Investment The Foundation for Permanence
The third and final layer of the model is investment, which serves to anchor the diplomatic and infrastructural gains. This phase transforms the concept of peace from a political ideal into a tangible asset class that attracts capital and generates measurable returns. Long-time Trump ally and real estate developer Steve Witkoff is a key example of the mindset driving this layer.
For developers like Witkoff, buildings and large-scale projects are not just static structures; they are instruments of economic and geopolitical influence. They anchor capital in a region, attract international talent, and project a sense of stability and soft power. This thinking has become a central part of the regional strategy.
"Peace dividends are no longer metaphorical; they are measurable in square meters, fiber kilometers, and megawatts," writes Dr. Bella Barda Bareket, a global trends analyst, in her analysis of the strategy.
Under this framework, American, Israeli, and Gulf-based investment funds are increasingly co-investing in strategic assets across the region. Affinity Partners, backed by significant capital from Gulf sovereign wealth funds, is a primary vehicle for this strategy. These joint ventures in ports, renewable energy projects, and technology hubs create a powerful feedback loop: diplomatic stability attracts investment, and that investment, in turn, provides a strong economic incentive to maintain stability.
This creates a form of deterrence that is not military but material. When nations share ownership of critical assets, the cost of conflict rises exponentially for all parties involved.

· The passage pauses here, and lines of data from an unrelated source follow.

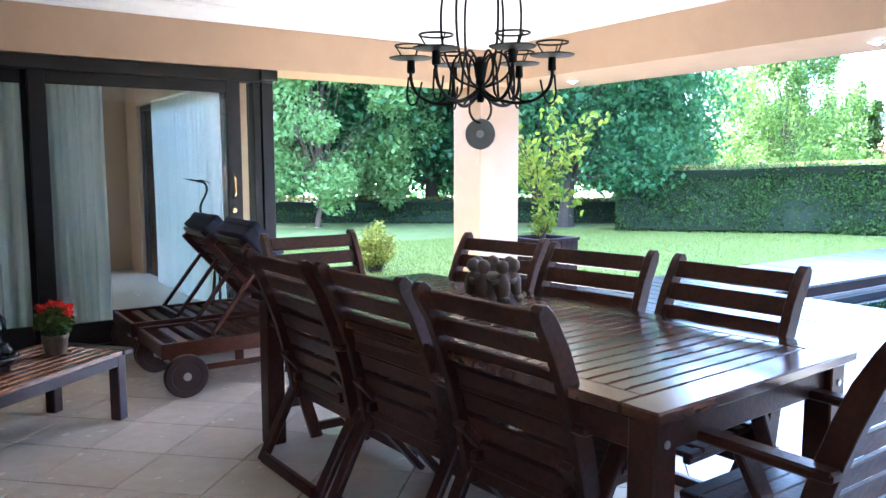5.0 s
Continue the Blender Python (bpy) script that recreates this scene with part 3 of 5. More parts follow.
picture(-4.8, 13.96, 1.55, 0.22, 0.28, 0)
picture(-4.8, 13.96, 0.95, 0.22, 0.28, 0)
tagged(bm_obj("rug", one_box(-5.6, -4.3, 9.6, 10.9, 0.0, 0.012, 0.004), material("rug_red", (0.32, 0.06, 0.05), 0.95, vary=(((0.5, 0.42, 0.36), 0.8), ((0.15, 0.03, 0.03), 0.6)), scale=7, bump=0.4, bump_scale=120)), "red patterned rug on the hall floor", "rug")
# ---- dining set ----
SET = pose(1.775, 1.44, 0, 0, 0, 3.5)


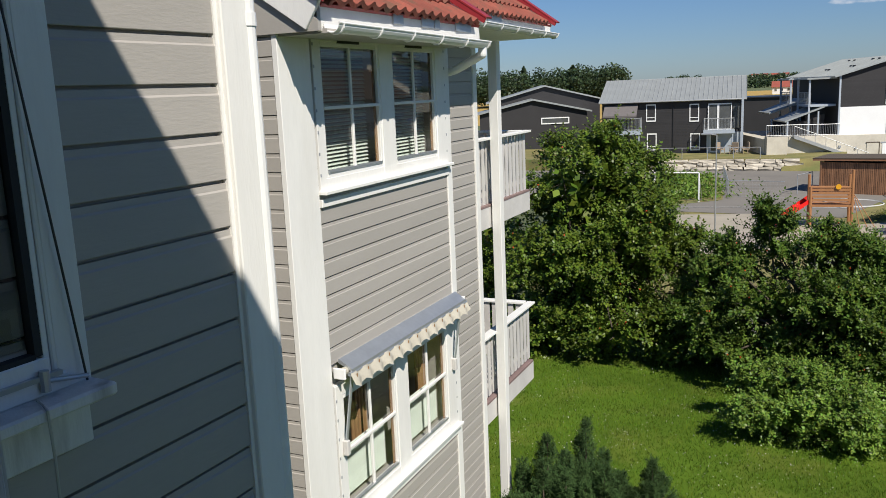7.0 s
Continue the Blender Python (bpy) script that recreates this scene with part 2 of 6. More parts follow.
M_GRASS = mat("mown_grass", (0.078, 0.138, 0.011), 0.9, 0.35, 0.35, 0.6, 60, spec=0.15, dirt=(0.165, 0.170, 0.035), dirt_amt=0.5, dirt_scale=0.8)
M_LAWNDRY = mat("sun_dried_lawn", (0.150, 0.185, 0.032), 0.9, 0.3, 0.5, 0.6, 60, dirt=(0.24, 0.22, 0.06), dirt_amt=0.5, dirt_scale=0.8)
M_DRYGRASS = mat("dry_verge_grass", (0.21, 0.185, 0.065), 0.95, 0.3, 0.8, 0.6, 30, dirt=(0.11, 0.15, 0.04), dirt_amt=0.7, dirt_scale=0.7)
M_FARLAND = mat("far_meadow", (0.105, 0.128, 0.052), 0.95, 0.35, 0.006, 0.0, 0.05)
M_CORN = mat("ripe_grain_field", (0.42, 0.28, 0.075), 0.95, 0.12, 0.02, 0.0, 0.2)
# far field green is dulled in its base colour for distance haze
M_GREENFIELD = mat("green_field", (0.165, 0.195, 0.075), 0.95, 0.2, 0.02, 0.0, 0.2)
# distance haze is painted in as blue, strongest on the farthest hills
M_HAZYHILL = mat("hazed_far_hills", (0.060, 0.108, 0.175), 1.0, 0.40, 0.004, 0.0, 0.02, dirt=(0.105, 0.155, 0.195), dirt_amt=0.7, dirt_scale=0.010, stretch=(1, 1, 2.5), spec=0)
M_NEARHILL = mat("wooded_ridge", (0.036, 0.062, 0.062), 1.0, 0.5, 0.03, 0.0, 0.05, dirt=(0.07, 0.10, 0.06), dirt_amt=0.5, dirt_scale=0.008, stretch=(0.5, 0.5, 5.0), spec=0)
M_PATCHHILL = mat("wooded_farm_slope", (0.040, 0.075, 0.068), 1.0, 0.5, 0.03, 0.0, 0.05, dirt=(0.17, 0.24, 0.10), dirt_amt=0.55, dirt_scale=0.0095, stretch=(0.6, 0.6, 6.5), spec=0)
M_FENCE = mat("weathered_red_brown_plank", (0.30, 0.165, 0.082), 0.8, 0.30, 2.5, 0.35, 40, rand=0.46, dirt=(0.21, 0.175, 0.145), dirt_amt=0.75, dirt_scale=2.2, stretch=(3, 3, 0.35))
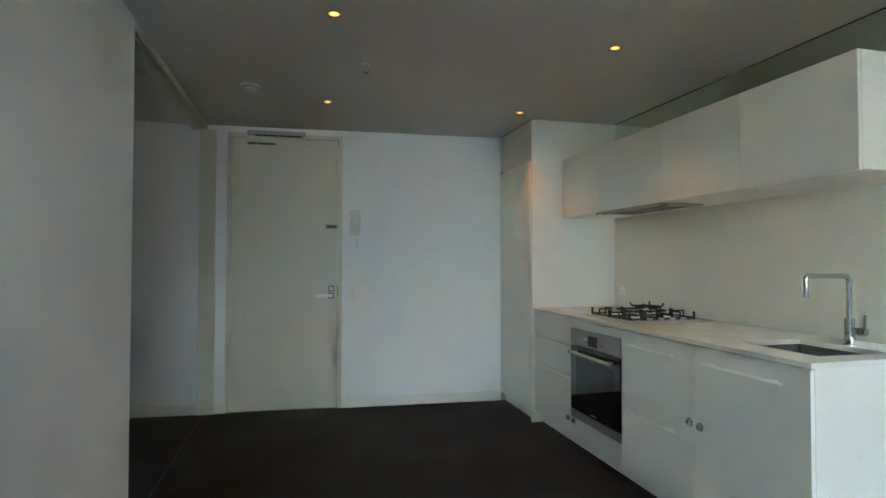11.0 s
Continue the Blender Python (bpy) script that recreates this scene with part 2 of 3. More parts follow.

A New Model for Peacemaking
This layered approach—diplomacy for access, infrastructure for interdependence, and investment for permanence—represents a significant departure from 20th-century peacemaking. Past agreements often relied on mutual restraint, third-party security guarantees, and shared ideologies. In contrast, this 21st-century model is built on shared logistics and mutual economic benefit.
Critics argue that this transactional approach reduces complex geopolitical issues to mere business deals, potentially overlooking critical human rights concerns or long-standing political grievances like the Israeli-Palestinian conflict. They suggest it commodifies the very notion of peace, turning statesmanship into a series of real estate transactions.
However, proponents contend that this model recognizes the material foundations of modern stability. History has shown that agreements are most durable not when leaders simply trust one another, but when their nations are too economically and physically integrated to risk a breakdown in relations. By redefining diplomacy as a form of strategic development, this approach aims to build a peace that is literally constructed from the ground up—one that is more likely to endure because it exists not just on paper, but in the ports, pipelines, and data centers that connect the region.